ちょっと余談になりますが、スタッフに数字の事でとやかく言わないという姿勢は、経営者としては失格かもしれません。
でも考えてもみれば、本来受動的に動く人間よりは、能動的に動く人間の方が成果は出るに決まっているんです。そこを考慮せずに、ただただ数値によって受動的に動かそうとするのは、その人その人の本来あるモチベーションを削いでいる結果になりかねません。逆に言えば受動的な人には数字を見せた方がいいということになります。それと数字で人を動かさないというのは、こと「音楽」というソフトウェアを扱う教室としてはアリだと思うのです。もし私が営業時代の感覚で、目標グラフなんか並べて徹底した数値管理、達成度の評価などをハナからガンガン打ち出していたら....少なくとも最初の数年間に....おそらくもっと異質なモノができあがぅていたと思います。「音楽」というのは流動的なエーテルみたいなもので、だからこそ一般的な経営のやり方では扱いが難しいのだと思います。そのヘンの押し引きが一番難しいです。

さて、話を2004年に戻しましょう。
この年のうちに、スタジオが1棟増え、生徒さんが増えという感じで教室はじょじょに大きくなってゆきました。
なぜか個性的な生徒さんが多いのがこの教室の特徴でして、その根本的な理由がいまひとつよくわからないのですが、明らかに「これは面白いぞ」と思ったのが、記念すべき第一回目の合同発表会でした。
他の教室の方々が割とおとなしいのに対し、ここの方々ときたら、やりたい放題でした。
チャイナドレスで観客を挑発するわ(ゆっちぃ)、ミカンのダミーを客席に投げ、観客にマイクを差し出して一緒に歌おうとするわ(雄頭→59喉→フカキシアン)、いきなりダンディな熱唱をしてくれるわ(マサトシさん)、黒でそろえたドレスで可愛らしく歌うわ(さぉ=まだ高校生だった、ハマー=現在ホーリーアローズボーカルスクール代表Shinyaオーナーの奥さん=来年1月17日に第一子誕生予定)、大人の女性の熱唱を見せてくれるちゃっきぃさん(今ではゴスペルシンガーや司会の仕事でがんばっています)とガチガチのかずみちゃん(職場が近いこともあって、今ではカミさんの飲み友達です)...まあとにかく、よくもまあと呆れるぐらい皆さんのキャラが立っていた。そして感心したのは他校のステージを一生懸命応援する姿勢でした。いや応援しようというか一緒に盛り上がっていたわけですが、手拍子をしたり手を振ったりして、明らかに中央後列右側の席に座る「この方々」だけが盛り上がっていたのです。当時の発表会に出演された方(マサトシさん、ゆっちぃ、さぉ)が今でも教室に通ってくれているのはとても嬉しいことですし、あの時の空気がいまでもしっかり続いていることが、僕はなによりの宝物だと思っています。
そうそう、あの時、かろうじて発表会の収支が5千円ぐらい出たのですが、帰りに銀座のナイルレストランでカレーを食べた際、その5千円をみんなに出してしまいました。そのぐらい楽しい気分だったのです。

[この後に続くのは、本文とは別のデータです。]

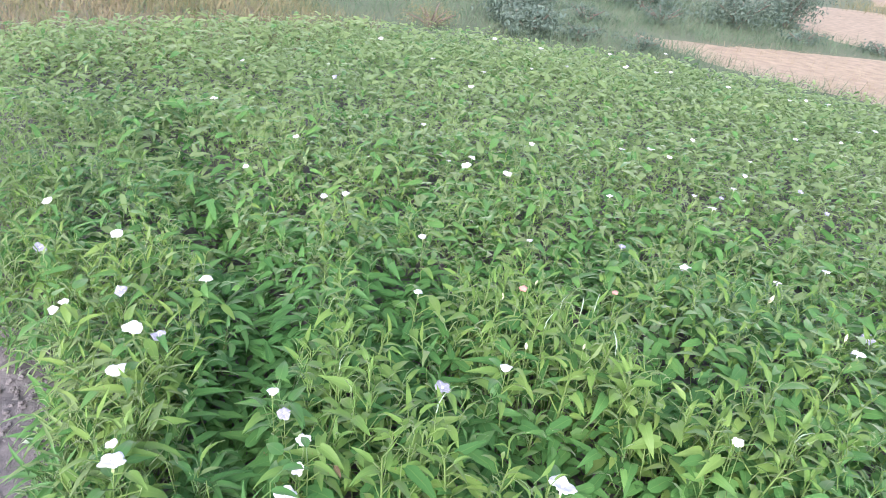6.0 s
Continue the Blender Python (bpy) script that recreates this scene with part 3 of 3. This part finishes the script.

結局この1年目で形作られた精神みたいなものが、この教室をこの教室たらしめている、形作っている、そのように思います。

今回はなぜかharuさんの話ばかりになってしまい。これを読んでいる生徒さんによっては、もっとhitomiさんやNoriちゃんや、Nagisaちゃんの話も聞きたいと思うでしょうけど、それはまたいつかお話できる時が来るでしょう。

まあ、とにかくスプリングフィールドharuさん、サンシャインhitomiさん、ケンドー2ダンNoriちゃん、ブロードウェイNagisaちゃん。
この4人のスタッフと、個性的な生徒さんたちと新たな出航ができることを、幸せに思います。

いよいよ本部にさよならを言うことになりました。あの時僕がフラっとスーパーバイザー募集の記事を見ていなかったら、今の自分はいなかったと思いますし(あの時に採用された方は1年ぐらいで退職された)。最初にharuさんを紹介されなかったら、どうなっていたでしょう。そういう意味で新らしい一歩を踏み出すに際して、お礼を言わなければいけません。

ありがとうございました。

明日からミューズポートの歴史が始まります。